GAO faults insurance rights law Coverage guaranteed but at what price?

Insurance

March 17, 1998|By NEW YORK TIMES NEWS SERVICE

WASHINGTON -- A 1996 law hailed as a way to guarantee health insurance for millions of Americans when they change jobs or lose coverage is not working as Congress intended, federal investigators say in a new report.

The General Accounting Office found that people who exercised their rights under the law often were charged premiums far higher than standard rates. And the GAO said that some companies discouraged insurance agents from selling policies to people with medical problems -- who were supposed to benefit from the law.

"Consumers attempting to exercise their right have been hindered by carrier practices and pricing," the investigators said.

Sen. Edward M. Kennedy, a co-author of the 1996 law with now-retired Sen. Nancy Kassebaum Baker of Kansas, said he was disappointed to see that it was not working as intended for people who leave jobs and try to buy insurance on their own.

The Kassebaum-Kennedy law guarantees that people losing group health insurance will have access to coverage in the individual insurance market, regardless of pre-existing medical problems.

But the GAO said many of these people "may effectively be priced out of the market" by premiums of 140 percent to 600 percent of the standard rate charged to healthy customers.

The GAO also said:

Some states, including California, have not passed all the laws needed to carry out the federal statute, and the federal government does not have enough money or personnel to fill the breach.

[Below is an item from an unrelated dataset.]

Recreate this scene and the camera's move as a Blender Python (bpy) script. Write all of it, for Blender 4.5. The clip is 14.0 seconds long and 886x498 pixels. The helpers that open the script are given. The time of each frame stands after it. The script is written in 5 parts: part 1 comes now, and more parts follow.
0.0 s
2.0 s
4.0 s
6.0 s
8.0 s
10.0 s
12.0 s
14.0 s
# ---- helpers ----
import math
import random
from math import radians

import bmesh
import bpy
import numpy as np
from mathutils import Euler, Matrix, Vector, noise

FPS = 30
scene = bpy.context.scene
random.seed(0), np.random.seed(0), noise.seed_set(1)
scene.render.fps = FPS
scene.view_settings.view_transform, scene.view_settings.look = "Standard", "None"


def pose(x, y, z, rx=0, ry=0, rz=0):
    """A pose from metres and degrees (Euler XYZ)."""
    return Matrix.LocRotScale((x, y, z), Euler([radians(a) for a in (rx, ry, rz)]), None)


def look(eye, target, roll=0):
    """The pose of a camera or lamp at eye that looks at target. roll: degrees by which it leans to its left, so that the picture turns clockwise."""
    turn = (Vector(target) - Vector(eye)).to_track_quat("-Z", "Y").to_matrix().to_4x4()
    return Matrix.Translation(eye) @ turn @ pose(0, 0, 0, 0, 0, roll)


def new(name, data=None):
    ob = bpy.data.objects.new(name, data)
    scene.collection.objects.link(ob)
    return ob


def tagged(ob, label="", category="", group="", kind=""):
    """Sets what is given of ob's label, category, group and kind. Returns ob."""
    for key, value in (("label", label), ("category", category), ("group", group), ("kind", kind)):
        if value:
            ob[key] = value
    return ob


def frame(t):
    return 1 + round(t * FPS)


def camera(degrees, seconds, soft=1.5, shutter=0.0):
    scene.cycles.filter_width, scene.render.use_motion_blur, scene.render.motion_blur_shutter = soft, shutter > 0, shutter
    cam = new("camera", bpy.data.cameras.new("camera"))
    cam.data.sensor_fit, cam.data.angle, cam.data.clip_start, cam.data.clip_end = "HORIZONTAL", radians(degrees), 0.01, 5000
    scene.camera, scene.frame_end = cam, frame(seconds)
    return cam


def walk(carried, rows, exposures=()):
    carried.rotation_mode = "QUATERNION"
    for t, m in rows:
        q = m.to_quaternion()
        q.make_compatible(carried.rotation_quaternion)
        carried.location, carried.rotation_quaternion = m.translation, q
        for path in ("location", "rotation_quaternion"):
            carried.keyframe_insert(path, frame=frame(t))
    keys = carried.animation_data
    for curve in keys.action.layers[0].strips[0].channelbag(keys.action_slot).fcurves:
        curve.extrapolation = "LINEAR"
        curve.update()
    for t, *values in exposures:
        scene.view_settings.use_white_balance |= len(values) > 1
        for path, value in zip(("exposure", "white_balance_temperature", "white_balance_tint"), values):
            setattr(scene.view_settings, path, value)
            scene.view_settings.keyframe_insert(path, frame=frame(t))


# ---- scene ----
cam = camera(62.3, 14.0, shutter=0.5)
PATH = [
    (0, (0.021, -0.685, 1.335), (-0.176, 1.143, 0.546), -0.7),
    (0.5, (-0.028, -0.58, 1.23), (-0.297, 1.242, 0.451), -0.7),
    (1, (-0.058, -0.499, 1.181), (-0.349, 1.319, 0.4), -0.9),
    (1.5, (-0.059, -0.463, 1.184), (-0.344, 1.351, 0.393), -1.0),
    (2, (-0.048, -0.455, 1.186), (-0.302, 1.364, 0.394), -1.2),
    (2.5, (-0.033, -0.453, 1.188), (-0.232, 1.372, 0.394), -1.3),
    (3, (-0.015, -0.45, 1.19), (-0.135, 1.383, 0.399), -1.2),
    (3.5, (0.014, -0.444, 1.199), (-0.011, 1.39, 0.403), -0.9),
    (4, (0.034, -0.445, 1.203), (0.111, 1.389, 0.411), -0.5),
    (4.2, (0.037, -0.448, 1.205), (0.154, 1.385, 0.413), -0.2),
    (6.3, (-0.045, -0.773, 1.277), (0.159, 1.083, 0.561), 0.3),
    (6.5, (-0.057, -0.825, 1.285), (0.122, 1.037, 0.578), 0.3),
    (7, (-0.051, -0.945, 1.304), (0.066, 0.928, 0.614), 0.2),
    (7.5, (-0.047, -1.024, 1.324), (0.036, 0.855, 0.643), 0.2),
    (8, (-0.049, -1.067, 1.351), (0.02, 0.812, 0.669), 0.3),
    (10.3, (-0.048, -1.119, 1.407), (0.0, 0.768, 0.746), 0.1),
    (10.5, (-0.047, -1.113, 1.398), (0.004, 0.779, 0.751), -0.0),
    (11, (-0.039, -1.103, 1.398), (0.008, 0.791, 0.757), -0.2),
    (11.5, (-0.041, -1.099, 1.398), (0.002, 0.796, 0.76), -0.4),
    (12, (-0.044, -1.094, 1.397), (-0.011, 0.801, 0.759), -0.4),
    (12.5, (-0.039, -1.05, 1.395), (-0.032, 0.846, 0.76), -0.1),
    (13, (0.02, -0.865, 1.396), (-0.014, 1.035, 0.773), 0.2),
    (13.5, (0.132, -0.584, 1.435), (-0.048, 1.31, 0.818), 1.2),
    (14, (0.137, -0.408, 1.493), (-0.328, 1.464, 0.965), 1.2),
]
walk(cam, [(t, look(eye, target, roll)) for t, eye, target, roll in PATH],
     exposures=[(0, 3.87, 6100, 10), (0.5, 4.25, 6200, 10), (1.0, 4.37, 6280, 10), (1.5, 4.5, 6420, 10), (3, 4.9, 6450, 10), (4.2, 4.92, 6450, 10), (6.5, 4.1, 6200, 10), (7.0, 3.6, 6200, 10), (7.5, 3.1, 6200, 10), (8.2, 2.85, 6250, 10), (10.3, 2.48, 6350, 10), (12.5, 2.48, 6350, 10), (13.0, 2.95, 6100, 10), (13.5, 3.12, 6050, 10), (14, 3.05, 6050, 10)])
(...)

The federal regulations are unclear, so insurers do not fully understand their obligations.

Consumers lose most of their rights if they do not buy an individual insurance policy within 63 days of losing group coverage. But they are usually unaware of this.

Some insurers have redesigned their benefits to exclude coverage of specific illnesses or costly procedures for a specified period of time. These tactics defeat the purpose of the law.

Some companies have told insurance agents that they will not get commissions for selling policies to people with medical problems.